Nell’ultimo mese i migranti hanno cominciato ad accamparsi a Idomeni, sperando di essere tra i fortunati ad attraversare il confine. Ad oggi si contano circa 15mila persone (numero approssimativo e molto variabile a seconda della fonte) assistiti dalle varie Ong internazionali e dai molti volontari indipendenti.

Come se non bastasse, il 9 marzo, il governo macedone ha chiuso definitivamente la frontiera giustificando il provvedimento a seguito della scelta di Slovenia, Croazia e Serbia di non accettare più migranti senza documenti validi.

La rotta balcanica è ufficialmente chiusa. Questo, però, ha lasciato una crisi umanitaria unica nel suo genere e che nessuno si sarebbe aspettato potesse accadere all’interno dell’Unione Europea.

Il Ministro dell’Interno Greco, Panagiotis Kouroublis, l’ha definita una “Dachau dei giorni nostri” e le immagini che ci arrivano dai media di tutto il mondo non sembrano smentirlo.

Più ci avviciniamo a Idomeni, più mi prende il magone.

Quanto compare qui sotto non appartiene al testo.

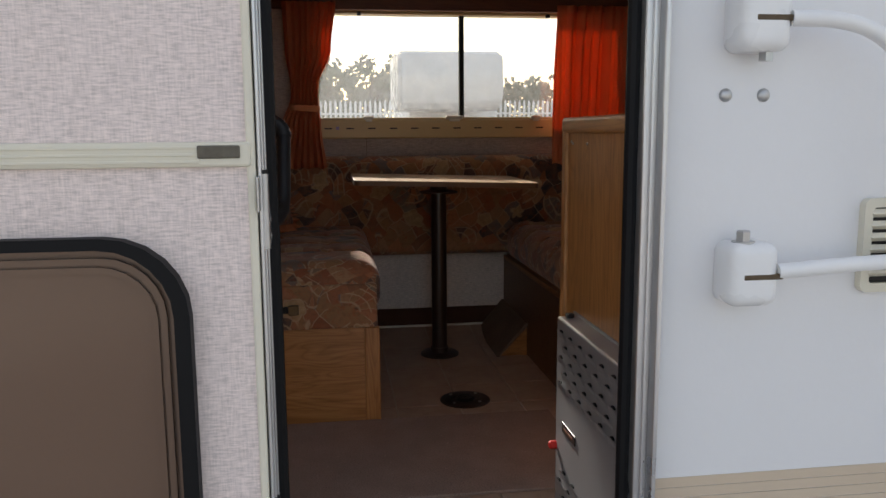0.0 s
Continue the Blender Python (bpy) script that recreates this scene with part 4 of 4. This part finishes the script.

La vista delle prime tende e dei primi migranti accampati a bordo strada e affianco ai binari del treno fa male, molto male.

 Ma arrivati al campo ci pensano i sorrisi dei bambini a rincuorarci il cuore. Sembra impossibile, ma anche in questa tragica situazione i bambini giocano, cantano, si rincorrono e la prima cosa che fanno è offrirci biscotti e zuppa. In fin dei conti, molti di loro conoscono solo la guerra, le bombe e la violenza. Allora anche Idomeni diventa un posto migliore dove vivere.

Dopo aver giocato per qualche minuto, un ragazzo siriano di 11 anni si avvicina, mi guarda, e in un inglese sgrammaticato e fatto di gesti mi chiede quando apriranno il confine. “Uno, due o tre giorni?” domanda facendo i numeri con le dita.

Imbarazzato gli rispondo che non lo so, che non lo sa nessuno e che forse non riaprirà mai.

“Bisogna essere onesti,” mi spiega un volontario inglese di origini pakistane. “Bisogna far capire che le autorità macedoni, questo dannato confine, non lo apriranno mai. Altrimenti si rischia solo di creare false speranze.”

Al momento la situazione di queste persone è incerta. Soprattutto ora che l’Unione Europea ha raggiunto un accordo con la Turchia. Il provvedimento non dovrebbe toccarli perché si applica solo a chi raggiunge le coste greche dal 20 marzo in poi, ma comunque si parla già del ricollocamento nei vari centri d’accoglienza sparsi per il paese.

Nel frattempo, alcuni hanno deciso di spostarsi volontariamente verso Atene e di abbandonare Idomeni sperando in tempi migliori.

Sono stufi di vivere in tenda, stufi di sprofondare nel fango, stufi del freddo, stufi delle code infinite per il cibo e l’acqua, stufi di condividere con centinaia di persone i pochissimi bagni chimici, stufi della precaria situazione igienico-sanitaria, stufi di non aver nulla da fare durante la giornata e stufi di essere ignorati dall’Europa.